Every single one of these actions is part of the divine work done among us. They are not relics of the past; they are the acts of divine mercy shown to us in our day. They all have the same origin: “This Jesus God raised up, and of that we all are witnesses. Being therefore exalted at the right hand of God, and having received from the Father the promise of the Holy Spirit, He has poured out this that you yourselves are seeing and hearing.” The Triune God, the Three in One and One in Three, has done these things in our midst. Just as the Holy Trinity has shown mercy to His people throughout the history of the Church, He does so now. And He will do so in the future, so long as the message of His mercy is proclaimed in the world and His sacraments are offered and given.

This is why we are gathered here, why we have been made part of the Christian Church on earth, why we are heirs to an everlasting kingdom. We are recipients of the divine mercy; God has acted for our benefit, though in no way have we deserved or merited it. We have possession of salvation; not that we have achieved or won it, but it has been granted to us through the merciful, compassionate, and gracious work of the Father, Son, and Holy Spirit. That is the great truth that the Scriptures reveal to us and that we then confess in our creeds about our Triune God.

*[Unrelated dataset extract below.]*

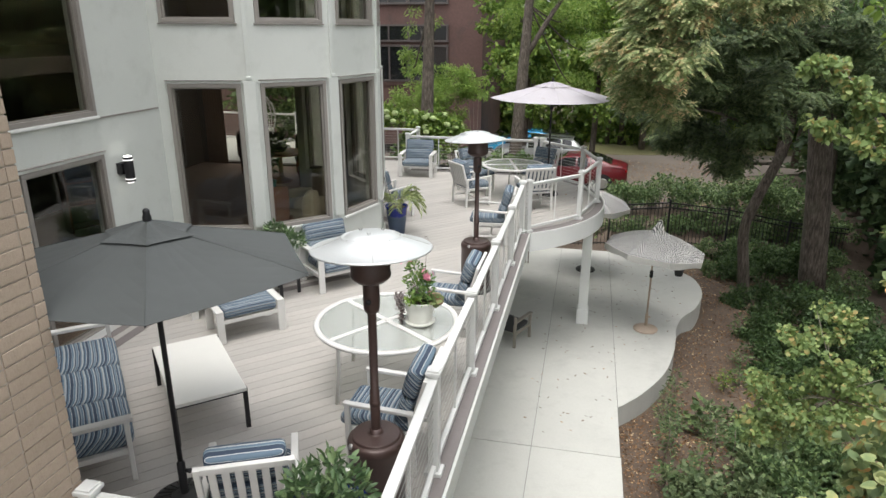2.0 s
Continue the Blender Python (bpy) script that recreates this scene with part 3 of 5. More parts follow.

So what is our reaction to it? We praise Him, we bless Him, we worship Him, we give thanks to Him for His great glory—the divine glory that has been used on our behalf to bring us from guilt to holiness, from despair to hope, from death to life. Because He has placed His name on us, because He has made us His own people, because He has brought salvation to us, we can always rightly say those words that began our Divine Service: Blessed be the Holy Trinity and the undivided Unity. Let us give glory to Him because He has shown His mercy to us.

+ In the Name of the Father and of the Son and of the Holy Spirit.